Additional personnel

- Beat Ash – drum machine on "Call it Love" "The Rhythm Divine"
- Chico Hablas – guitar on "Moon on Ice", "Call it Love", "Hawaiian Chance", "Goldrush" and "Si Senor the Hairy Grill"

- Philippe Kienholz – electric piano and theme on „Santiago“, accordion on "Le Secret Farida“

- Rush Winters – co-lead vocals on "La Habernera" and "Dr. Van Steiner"
- Billy MacKenzie – backing vocals on "La Habanera", "Moon on Ice", "Call It Love", "The Rhythm Divine", and "Goldrush" lead vocals on "Moon on Ice" and "Santiago", co-lead vocals on "Goldrush"
- Farida – spoken word on "Le Secret Farida"
- Shirley Bassey – lead vocals on "The Rhythm Divine"
- Steve Trop – trombone on "The Rhythm Divine"
- Don Randolph – bass trombone on "The Rhythm Divine"

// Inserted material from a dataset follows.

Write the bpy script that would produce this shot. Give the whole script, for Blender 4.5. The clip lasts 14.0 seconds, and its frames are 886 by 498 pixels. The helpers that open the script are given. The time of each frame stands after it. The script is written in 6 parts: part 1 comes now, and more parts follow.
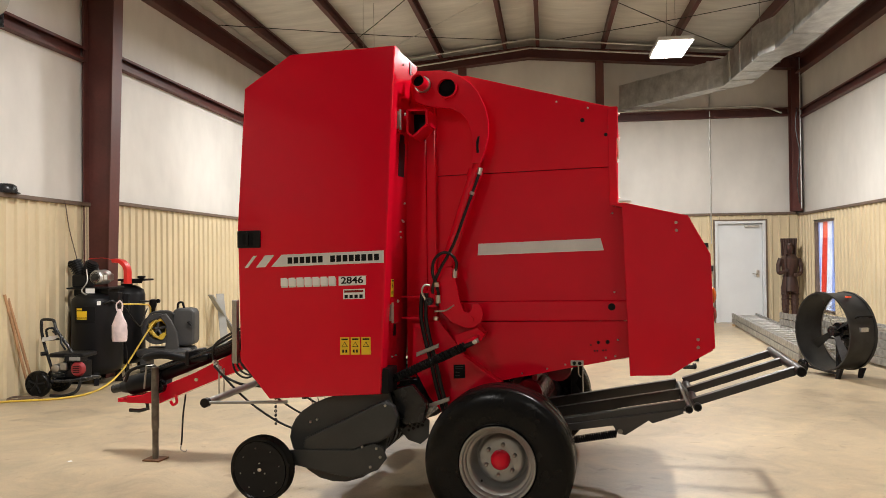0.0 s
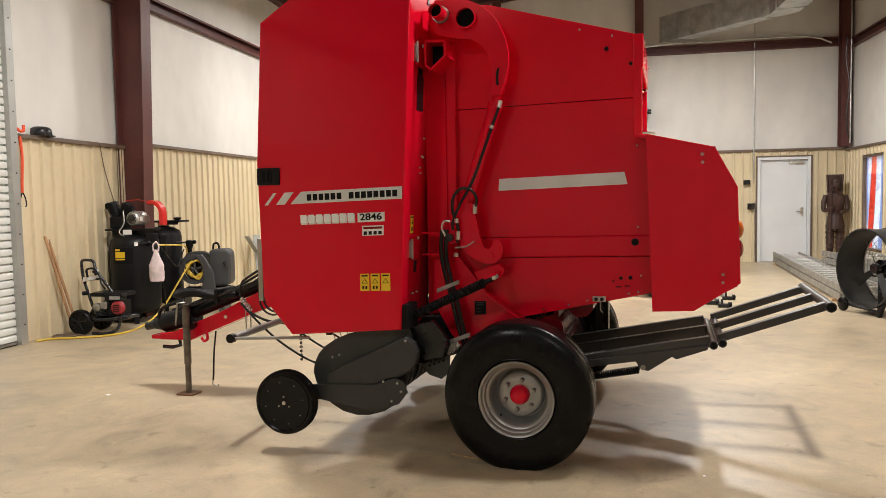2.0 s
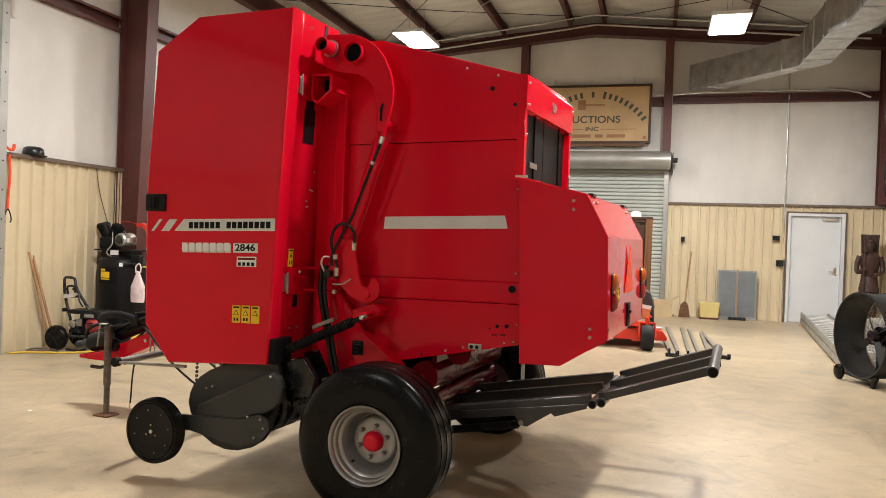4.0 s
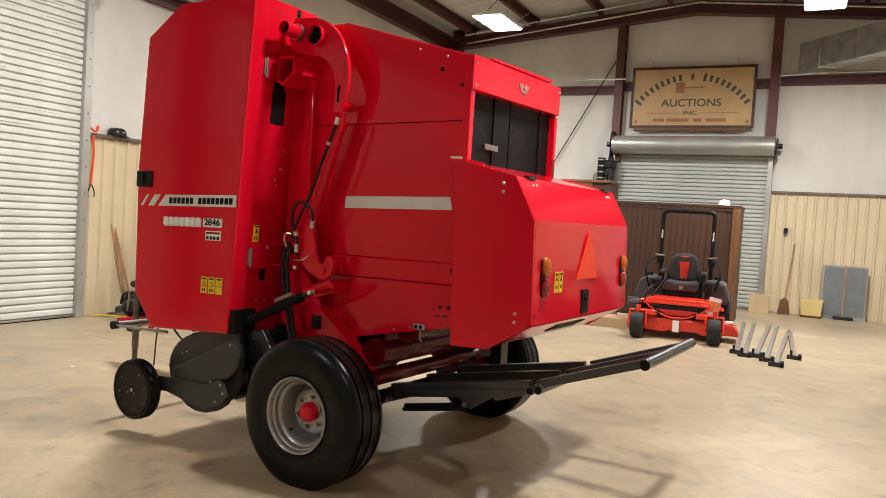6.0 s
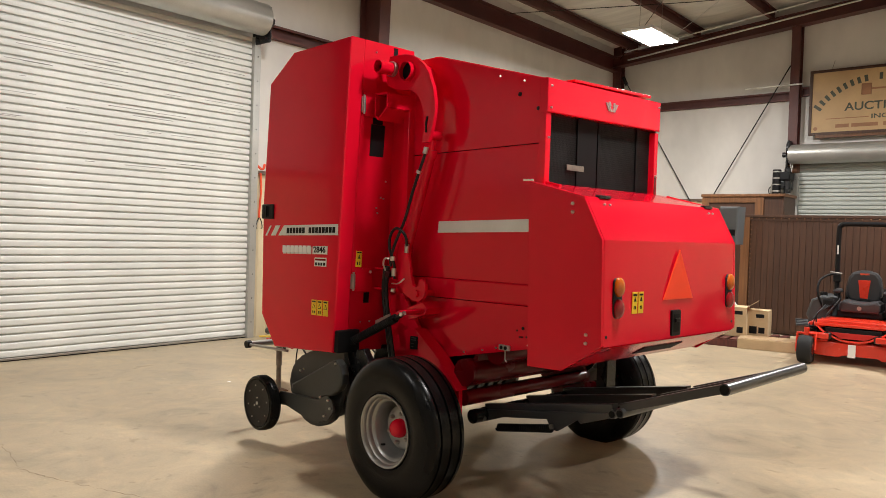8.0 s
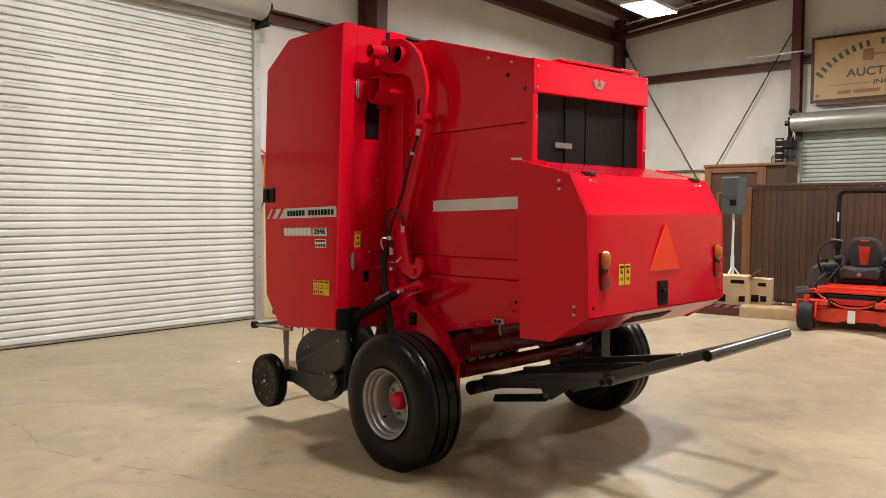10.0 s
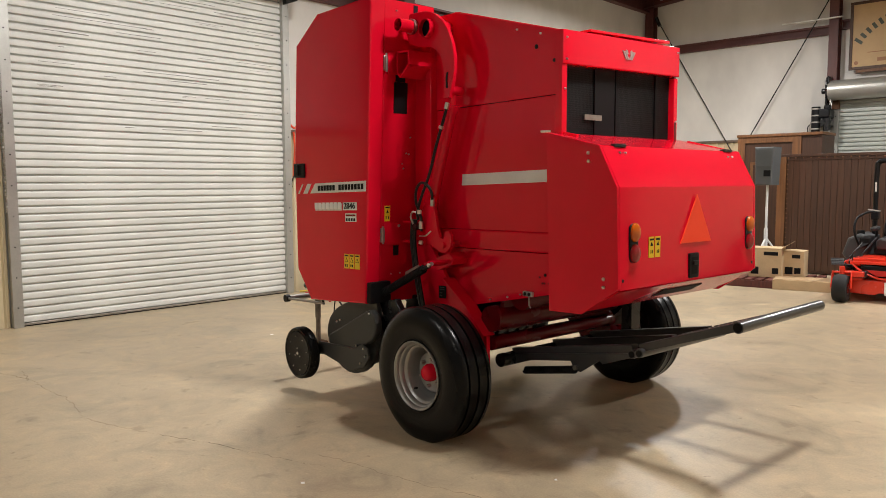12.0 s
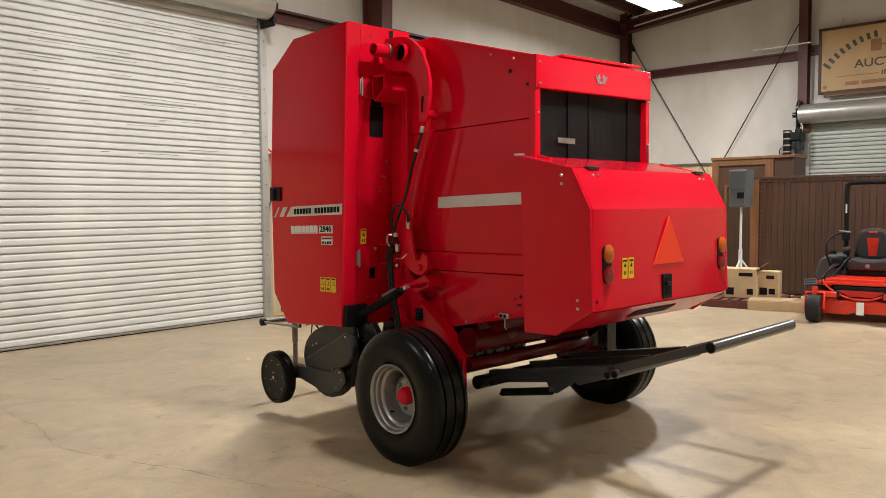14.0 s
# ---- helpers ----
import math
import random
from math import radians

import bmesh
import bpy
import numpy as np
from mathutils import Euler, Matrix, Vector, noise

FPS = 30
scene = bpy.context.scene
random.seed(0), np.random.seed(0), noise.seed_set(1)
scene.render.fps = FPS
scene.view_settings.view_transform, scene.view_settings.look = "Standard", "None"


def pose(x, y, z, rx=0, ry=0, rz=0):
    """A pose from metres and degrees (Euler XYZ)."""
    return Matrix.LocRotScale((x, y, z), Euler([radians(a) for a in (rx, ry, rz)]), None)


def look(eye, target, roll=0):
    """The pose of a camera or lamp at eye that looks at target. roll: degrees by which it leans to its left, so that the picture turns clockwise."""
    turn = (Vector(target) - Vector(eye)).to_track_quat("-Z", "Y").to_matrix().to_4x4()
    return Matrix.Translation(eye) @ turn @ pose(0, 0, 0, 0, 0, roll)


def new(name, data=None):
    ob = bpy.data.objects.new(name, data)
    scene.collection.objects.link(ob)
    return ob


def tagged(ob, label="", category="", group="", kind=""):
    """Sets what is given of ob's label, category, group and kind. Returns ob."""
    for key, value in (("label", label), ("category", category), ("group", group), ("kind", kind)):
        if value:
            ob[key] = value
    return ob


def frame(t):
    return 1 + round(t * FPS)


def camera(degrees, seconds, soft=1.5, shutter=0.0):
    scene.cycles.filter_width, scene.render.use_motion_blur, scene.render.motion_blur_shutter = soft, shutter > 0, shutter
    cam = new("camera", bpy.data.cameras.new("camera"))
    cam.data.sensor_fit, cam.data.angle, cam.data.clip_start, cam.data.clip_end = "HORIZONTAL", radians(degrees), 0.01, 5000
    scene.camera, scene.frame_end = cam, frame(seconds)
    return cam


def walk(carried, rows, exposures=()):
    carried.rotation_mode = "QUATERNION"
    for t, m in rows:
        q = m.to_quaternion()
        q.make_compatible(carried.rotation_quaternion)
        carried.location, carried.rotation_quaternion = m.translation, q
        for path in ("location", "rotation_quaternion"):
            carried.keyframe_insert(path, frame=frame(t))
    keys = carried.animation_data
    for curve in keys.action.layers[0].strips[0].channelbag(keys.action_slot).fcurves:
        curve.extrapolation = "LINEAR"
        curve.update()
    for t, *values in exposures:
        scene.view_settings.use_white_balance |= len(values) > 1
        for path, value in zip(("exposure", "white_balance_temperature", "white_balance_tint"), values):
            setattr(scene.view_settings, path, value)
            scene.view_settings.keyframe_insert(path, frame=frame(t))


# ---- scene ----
cam = camera(61.1, 14.0, soft=0.85)
PATH = [
    (0, (0.695, -0.151, 1.383), (0.42, 1.83, 1.408), -0.6),
    (0.5, (0.727, -0.141, 1.37), (0.43, 1.837, 1.373), 0.1),
    (1, (0.765, -0.144, 1.359), (0.44, 1.829, 1.316), 0.8),
    (1.5, (0.753, -0.166, 1.356), (0.44, 1.806, 1.258), 0.3),
    (2, (0.798, -0.091, 1.348), (0.416, 1.868, 1.22), -1.1),
    (2.5, (0.998, -0.029, 1.336), (0.462, 1.895, 1.231), 0.6),
    (3, (1.215, 0.045, 1.333), (0.689, 1.973, 1.259), 0.7),
    (3.5, (1.459, 0.165, 1.357), (0.934, 2.094, 1.321), 2.0),
    (3.7, (1.577, 0.202, 1.351), (1.042, 2.129, 1.321), 2.0),
    (5.8, (2.573, 0.552, 1.375), (1.765, 2.38, 1.321), 4.0),
    (6, (2.657, 0.579, 1.376), (1.777, 2.373, 1.293), 3.5),
    (6.5, (2.765, 0.693, 1.363), (1.716, 2.394, 1.28), 2.6),
    (7, (2.9, 0.802, 1.372), (1.708, 2.408, 1.33), 3.2),
    (7.2, (2.974, 0.839, 1.391), (1.723, 2.398, 1.348), 3.6),
    (9.3, (3.29, 0.712, 1.414), (1.978, 2.221, 1.357), 1.0),
    (9.5, (3.31, 0.723, 1.421), (2.001, 2.234, 1.354), 0.6),
    (10, (3.316, 0.748, 1.414), (2.002, 2.251, 1.308), 0.3),
    (10.5, (3.309, 0.748, 1.415), (1.981, 2.237, 1.27), 0.2),
    (11, (3.319, 0.744, 1.41), (1.968, 2.21, 1.255), -0.1),
    (11.5, (3.323, 0.742, 1.42), (1.958, 2.194, 1.249), -0.2),
    (12, (3.331, 0.73, 1.415), (1.963, 2.177, 1.239), -0.2),
    (12.5, (3.33, 0.726, 1.413), (1.964, 2.175, 1.234), -0.1),
    (13, (3.347, 0.726, 1.417), (1.987, 2.183, 1.25), -0.1),
    (13.5, (3.347, 0.729, 1.414), (2.002, 2.204, 1.278), -0.3),
    (14, (3.356, 0.737, 1.412), (2.024, 2.224, 1.297), -0.4),
]
walk(cam, [(t, look(eye, target, roll)) for t, eye, target, roll in PATH],
     [(0.0, 0.15), (2.0, 0.13), (3.5, 0.22), (6.5, 0.12), (9.5, 0.03), (11.0, -0.05), (12.5, -0.08), (14.0, -0.03)])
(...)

- Santiago Alfonso – african spoken word on "Santiago"
- Petia Kaufman – glass harp on "Oh Yeah"
- Mick Karn - bass on "The Rhythm Divine" (uncredited)

Production

- Produced by Boris Blank and Yello
- Recorded and engineered by Boris Blank and Yello
- Mixed by Ian Tregoning

==Chart performance==

| Country | Peak position |
|---|---|
| Australia | 95 |
| Austria | 6 |
| New Zealand | 36 |
| Sweden | 24 |
| Switzerland | 4 |
| United Kingdom | 48 |
| United States | 92 |

Singles – The Official UK Singles Chart / Gallup (United Kingdom)

| Date | Single | Chart | Position |
|---|---|---|---|
| August 1986 | "Goldrush" | The Official UK Singles Chart | 54 |
| August 1987 | "The Rhythm Divine" | The Official UK Singles Chart | 54 |

==2005 remastered issue==
1. "La Habanera"
2. "Moon on Ice"
3. "Call It Love"
4. "Le Secret Farida"
5. "Hawaiian Chance"
6. "The Rhythm Divine"
7. "Santiago"
8. "Goldrush"
9. "Dr. Van Steiner"
10. "Si Senor the Hairy Grill"
11. "L'Hôtel"
12. "Goldrush II (12" Mix)"
13. "The Rhythm Divine (1992 Version)"
14. "Call It Love (12" Mix)"
15. "Life Is a Snowball"
16. "Tool in Rose"

==Certifications==

| Region | Certification | Certified units/sales |
| Switzerland (IFPI Switzerland) | Gold | 25,000^{^} |
^{^} Shipments figures based on certification alone.